NYCPlanning / db-data-library

📚 Data Library
https://nycplanning.github.io/db-data-library/library/index.html
MIT License
0 stars 1 forks source link

`get_execution_details` fails in Github Actions #402

Closed td928 closed 1 year ago

td928 commented 1 year ago

Hey Data Engineering!

I've been trying to set up my version of data library on AWS s3 for a project I am working on. I see there are some new changes to data library and one of them is causing archive function when called from the latest release in Actions.

When something like this below run for development database for example:

./devdb.sh library_archive_version dob_geocode_results 20230709

It throws an error like below. This is after I added git installation to the Actions runner but still the error persists. I wonder if the new module added was tested with some of the existing data products and what adjustments if any you have to make to work with the new improvements.

❱ 73 │   │   git_user = try_func(subprocess.run(["git", "config", "user.name │
│   74 │   │   return {                                                        │
│   75 │   │   │   "type": "manual",                                           │
│   76 │   │   │   "user": git_user,                                           │
│                                                                              │
│ /usr/lib/python3.10/subprocess.py:501 in run                                 │
│                                                                              │
│    498 │   │   kwargs['stdout'] = PIPE                                       │
│    499 │   │   kwargs['stderr'] = PIPE                                       │
│    500 │                                                                     │
│ ❱  501 │   with Popen(*popenargs, **kwargs) as process:                      │
│    502 │   │   try:                                                          │
│    503 │   │   │   stdout, stderr = process.communicate(input, timeout=timeo │
│    504 │   │   except TimeoutExpired as exc:                                 │
│                                                                              │
│ /usr/lib/python3.10/subprocess.py:969 in __init__                            │
│                                                                              │
│    966 │   │   │   │   │   self.stderr = io.TextIOWrapper(self.stderr,       │
│    967 │   │   │   │   │   │   │   encoding=encoding, errors=errors)         │
│    968 │   │   │                                                             │
│ ❱  969 │   │   │   self._execute_child(args, executable, preexec_fn, close_f │
│    970 │   │   │   │   │   │   │   │   pass_fds, cwd, env,                   │
│    971 │   │   │   │   │   │   │   │   startupinfo, creationflags, shell,    │
│    972 │   │   │   │   │   │   │   │   p2cread, p2cwrite,                    │
│                                                                              │
│ /usr/lib/python3.10/subprocess.py:1845 in _execute_child                     │
│                                                                              │
│   1842 │   │   │   │   │   │   err_filename = orig_executable                │
│   1843 │   │   │   │   │   if errno_num != 0:                                │
│   1844 │   │   │   │   │   │   err_msg = os.strerror(errno_num)              │
│ ❱ 1845 │   │   │   │   │   raise child_exception_type(errno_num, err_msg, er │
│   1846 │   │   │   │   raise child_exception_type(err_msg)                   │
╰──────────────────────────────────────────────────────────────────────────────╯
FileNotFoundError: [Errno 2] No such file or directory: 'git'

I also did find at least one instance of the scheduled run in the now archived DevDB main branch see here.

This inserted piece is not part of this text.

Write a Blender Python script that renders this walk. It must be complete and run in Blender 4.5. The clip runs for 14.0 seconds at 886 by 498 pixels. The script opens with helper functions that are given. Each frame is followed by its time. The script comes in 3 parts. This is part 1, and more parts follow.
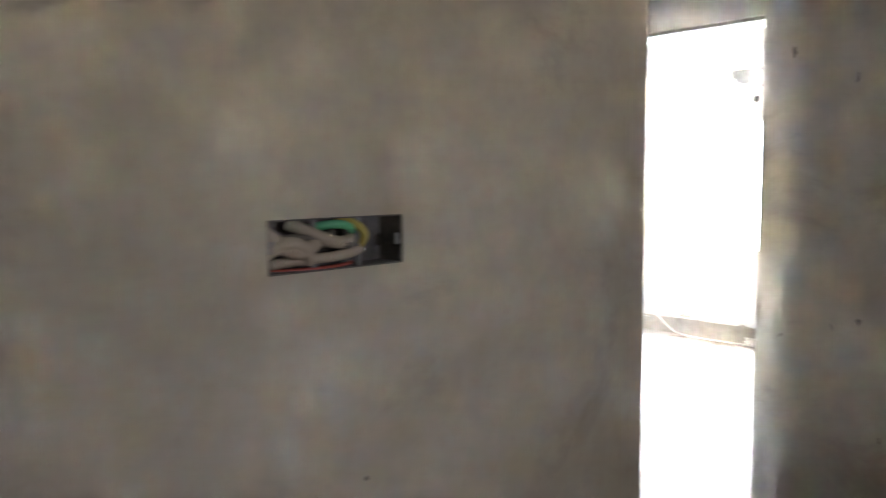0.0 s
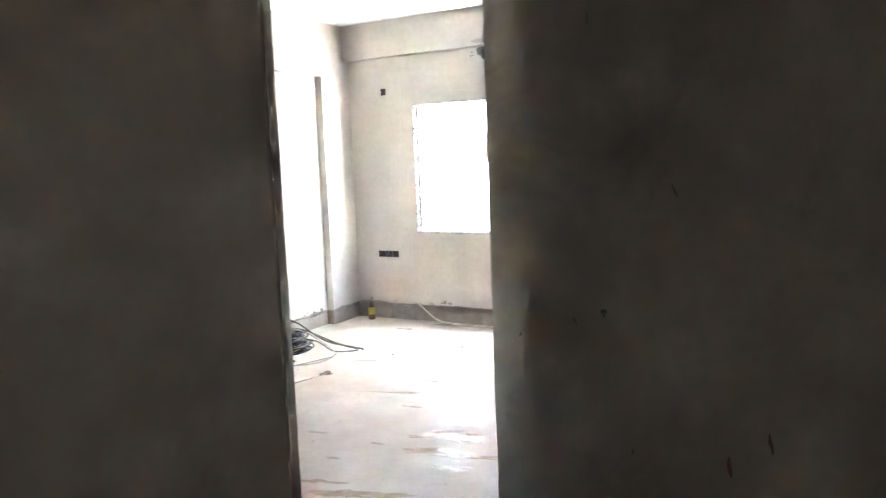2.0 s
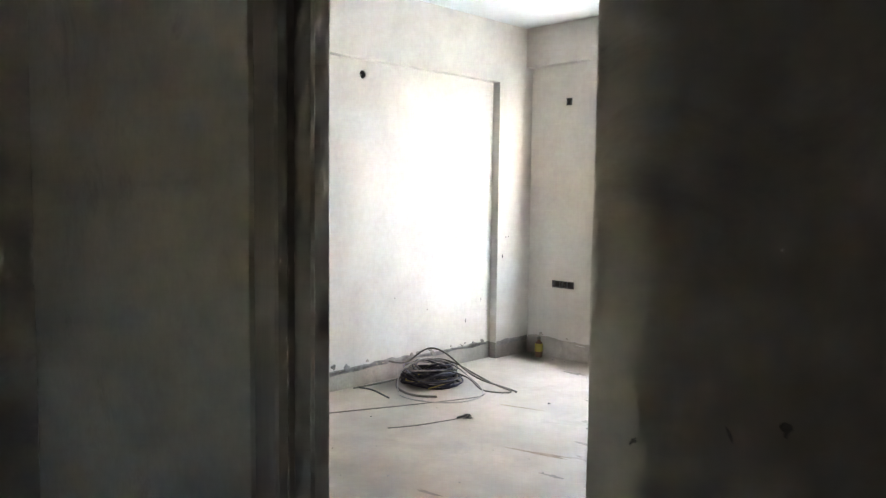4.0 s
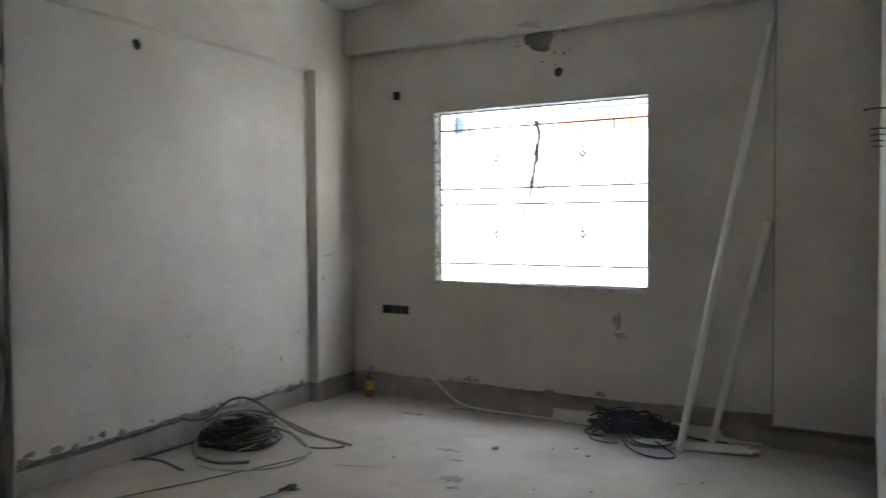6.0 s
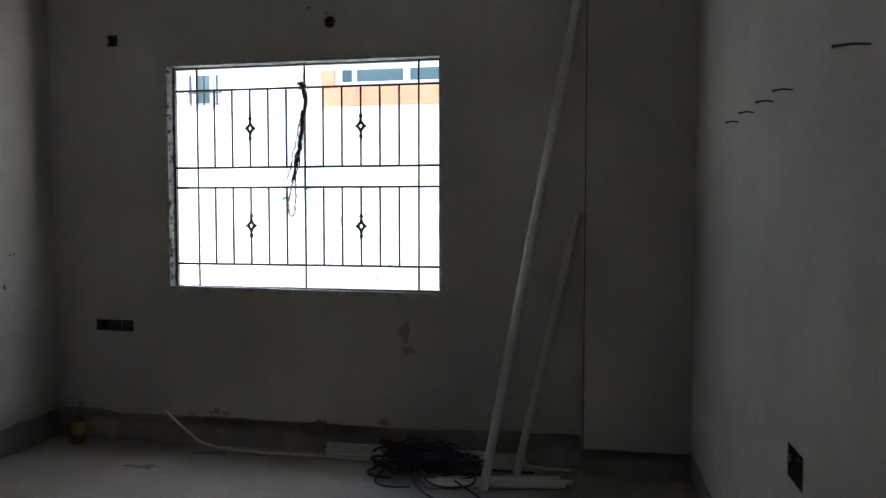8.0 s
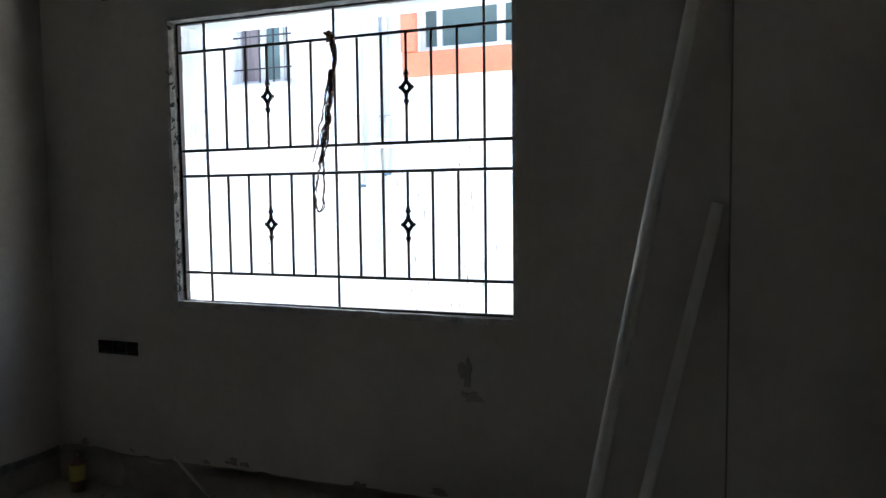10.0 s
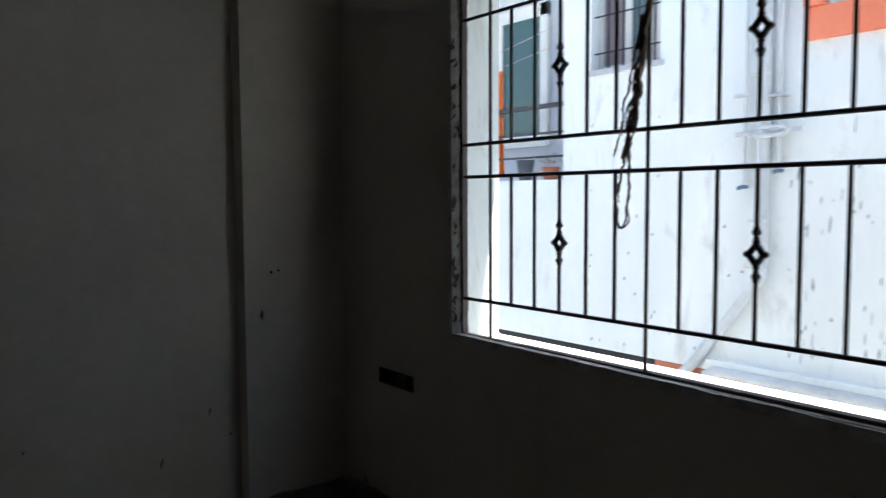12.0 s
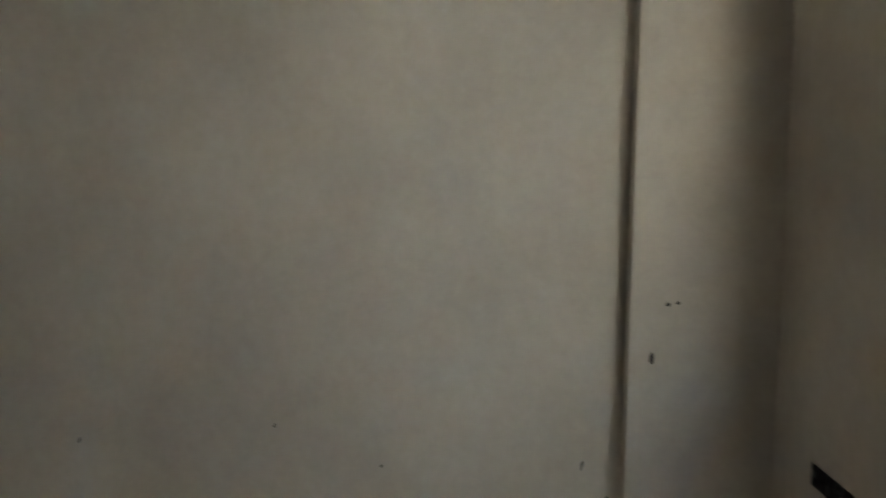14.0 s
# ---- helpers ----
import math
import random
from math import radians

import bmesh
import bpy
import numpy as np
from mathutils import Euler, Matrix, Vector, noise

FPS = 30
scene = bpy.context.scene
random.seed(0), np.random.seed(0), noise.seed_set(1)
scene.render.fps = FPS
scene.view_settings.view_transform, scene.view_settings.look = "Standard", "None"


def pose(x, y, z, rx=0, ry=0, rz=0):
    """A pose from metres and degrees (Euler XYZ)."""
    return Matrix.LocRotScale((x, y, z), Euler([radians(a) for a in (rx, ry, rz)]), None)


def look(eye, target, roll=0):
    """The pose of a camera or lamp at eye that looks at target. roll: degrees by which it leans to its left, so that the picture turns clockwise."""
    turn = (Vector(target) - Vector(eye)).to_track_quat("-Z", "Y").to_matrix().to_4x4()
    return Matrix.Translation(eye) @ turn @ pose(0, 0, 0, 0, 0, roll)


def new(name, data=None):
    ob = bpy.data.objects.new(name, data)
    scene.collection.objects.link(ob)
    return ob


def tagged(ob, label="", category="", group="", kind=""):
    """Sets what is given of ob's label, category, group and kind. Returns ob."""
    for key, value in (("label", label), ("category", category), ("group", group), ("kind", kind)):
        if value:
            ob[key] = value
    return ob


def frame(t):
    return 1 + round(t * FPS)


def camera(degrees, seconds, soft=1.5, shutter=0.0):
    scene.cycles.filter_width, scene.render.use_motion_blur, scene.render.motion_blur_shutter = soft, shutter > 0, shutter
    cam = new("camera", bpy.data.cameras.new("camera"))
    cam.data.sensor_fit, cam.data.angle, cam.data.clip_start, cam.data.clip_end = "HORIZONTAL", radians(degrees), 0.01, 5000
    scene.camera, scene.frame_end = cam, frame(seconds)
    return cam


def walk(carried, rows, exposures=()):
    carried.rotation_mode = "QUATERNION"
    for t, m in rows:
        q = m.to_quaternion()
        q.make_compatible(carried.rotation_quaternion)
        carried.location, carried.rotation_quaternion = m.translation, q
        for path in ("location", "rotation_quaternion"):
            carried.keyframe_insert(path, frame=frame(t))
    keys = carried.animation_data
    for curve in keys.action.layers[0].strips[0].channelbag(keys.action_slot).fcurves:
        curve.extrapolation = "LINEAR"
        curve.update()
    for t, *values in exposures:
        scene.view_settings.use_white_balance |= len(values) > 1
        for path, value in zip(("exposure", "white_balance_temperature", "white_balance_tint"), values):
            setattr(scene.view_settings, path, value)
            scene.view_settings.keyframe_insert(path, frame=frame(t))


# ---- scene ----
cam = camera(61.2, 14.0, soft=1.3, shutter=0.5)
PATH = [
    (0, (4.572, -6.869, 1.558), (3.155, -5.47, 1.372), -0.4),
    (0.5, (4.484, -6.69, 1.556), (3.268, -5.115, 1.352), -1.1),
    (1, (4.454, -6.519, 1.546), (3.33, -4.879, 1.327), -1.1),
    (1.5, (4.445, -6.424, 1.544), (3.464, -4.698, 1.307), -1.5),
    (2, (4.398, -6.202, 1.507), (3.446, -4.458, 1.282), -2.3),
    (2.5, (4.409, -5.941, 1.468), (3.238, -4.331, 1.278), -2.9),
    (2.7, (4.41, -5.85, 1.463), (3.17, -4.292, 1.28), -1.8),
    (4.8, (3.86, -5.057, 1.358), (2.442, -3.652, 1.22), 0.6),
    (5, (3.756, -4.992, 1.34), (2.407, -3.52, 1.22), 1.0),
    (5.5, (3.591, -4.849, 1.308), (2.424, -3.228, 1.218), 0.6),
    (6, (3.441, -4.641, 1.279), (2.454, -2.902, 1.212), -0.3),
    (6.5, (3.281, -4.498, 1.324), (2.531, -2.646, 1.234), -0.1),
    (7, (3.145, -4.264, 1.33), (2.683, -2.321, 1.235), 0.3),
    (7.2, (3.089, -4.176, 1.291), (2.714, -2.214, 1.2), 0.1),
    (9.3, (2.979, -2.968, 1.321), (2.447, -1.044, 1.186), -1.1),
    (9.5, (2.981, -2.871, 1.336), (2.395, -0.964, 1.197), -1.2),
    (10, (2.985, -2.605, 1.317), (2.27, -0.743, 1.175), -0.7),
    (10.5, (2.951, -2.33, 1.331), (2.091, -0.531, 1.183), -0.1),
    (11, (2.899, -2.094, 1.343), (1.746, -0.467, 1.199), -0.6),
    (11.5, (2.86, -1.886, 1.332), (1.483, -0.441, 1.212), -0.6),
    (12, (2.741, -1.624, 1.343), (1.179, -0.383, 1.207), -0.3),
    (12.5, (2.647, -1.409, 1.339), (0.937, -0.382, 1.198), -0.1),
    (13, (2.538, -1.197, 1.351), (0.659, -0.529, 1.206), -0.0),
    (13.5, (2.429, -1.111, 1.356), (0.466, -0.755, 1.216), -0.1),
    (14, (2.292, -0.885, 1.372), (0.3, -0.994, 1.229), 0.9),
]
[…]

If you go to the geocode step and then to the Archive to Data Library step you would see the same error there and the geocoded data probably failed to push to s3 there.

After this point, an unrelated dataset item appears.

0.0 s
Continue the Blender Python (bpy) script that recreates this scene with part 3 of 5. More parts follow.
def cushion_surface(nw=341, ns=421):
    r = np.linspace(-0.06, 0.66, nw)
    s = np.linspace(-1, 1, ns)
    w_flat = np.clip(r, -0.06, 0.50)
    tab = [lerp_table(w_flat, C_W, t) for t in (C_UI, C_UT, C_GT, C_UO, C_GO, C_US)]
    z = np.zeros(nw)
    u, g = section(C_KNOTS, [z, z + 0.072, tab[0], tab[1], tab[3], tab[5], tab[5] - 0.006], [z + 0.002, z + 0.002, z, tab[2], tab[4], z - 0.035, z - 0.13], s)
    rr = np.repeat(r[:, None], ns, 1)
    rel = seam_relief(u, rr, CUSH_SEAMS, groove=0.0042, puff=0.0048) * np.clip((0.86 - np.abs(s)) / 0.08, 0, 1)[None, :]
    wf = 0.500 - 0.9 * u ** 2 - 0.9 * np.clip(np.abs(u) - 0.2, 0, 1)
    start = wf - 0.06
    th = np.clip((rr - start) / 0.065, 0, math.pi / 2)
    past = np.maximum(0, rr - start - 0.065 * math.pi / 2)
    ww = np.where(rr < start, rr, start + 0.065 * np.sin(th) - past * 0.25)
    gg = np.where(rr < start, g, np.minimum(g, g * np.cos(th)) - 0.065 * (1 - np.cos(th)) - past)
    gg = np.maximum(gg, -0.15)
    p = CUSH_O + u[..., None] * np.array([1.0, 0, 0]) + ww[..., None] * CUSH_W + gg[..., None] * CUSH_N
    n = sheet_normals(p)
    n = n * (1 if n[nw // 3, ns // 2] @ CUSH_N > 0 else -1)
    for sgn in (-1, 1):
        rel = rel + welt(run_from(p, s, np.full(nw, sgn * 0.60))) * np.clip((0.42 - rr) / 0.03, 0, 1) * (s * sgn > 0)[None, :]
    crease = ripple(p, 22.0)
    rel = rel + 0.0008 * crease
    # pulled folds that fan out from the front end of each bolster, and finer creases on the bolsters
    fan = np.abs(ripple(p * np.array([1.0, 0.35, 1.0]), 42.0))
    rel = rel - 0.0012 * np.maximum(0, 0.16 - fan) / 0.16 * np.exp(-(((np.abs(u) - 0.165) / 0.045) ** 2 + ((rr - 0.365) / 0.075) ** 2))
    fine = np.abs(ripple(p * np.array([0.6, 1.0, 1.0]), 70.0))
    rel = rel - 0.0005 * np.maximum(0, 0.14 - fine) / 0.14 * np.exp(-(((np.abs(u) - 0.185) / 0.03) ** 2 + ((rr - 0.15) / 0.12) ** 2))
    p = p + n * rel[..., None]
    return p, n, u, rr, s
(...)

Just want to flag this for your attention and will let you know if I somehow find the answer for this.

Thanks!

All the best.

Te

fvankrieken commented 1 year ago

Hi Te! Thanks for flagging.

A couple notes for fixing

fvankrieken commented 1 year ago

Are you also specifically having issues using the published action? At least in the data library repo, those seem to be working fine on our end. Either way, if we fix the try...except issue you'll be able to run. Other than that, if you're using docker from the command line you could pass the CI variable in with your call to docker to run it right now I believe

td928 commented 1 year ago

@fvankrieken Thanks for the explanation that makes sense to me.Upon closer look it is true devdb is using it as a docker image not the CI. But in my case, I should be able to use your suggestions to use it as an action and sidestep this now. I will keep my eyes on the PR and if it made it into the release (docker and CI) and can test to let you know.

fvankrieken commented 1 year ago

Gonna close this. Docker calls do work now even if execution details might be inaccurate if env variables aren't passed. But if you invoke with -e CI=$CI the execution details will be accurate at least in that regard. Longer term should maybe move away from using git cli to get a username (or let users specify somehow), but it made sense in our dev environment with dev containers (and "vscode" user rather than the actual user's username).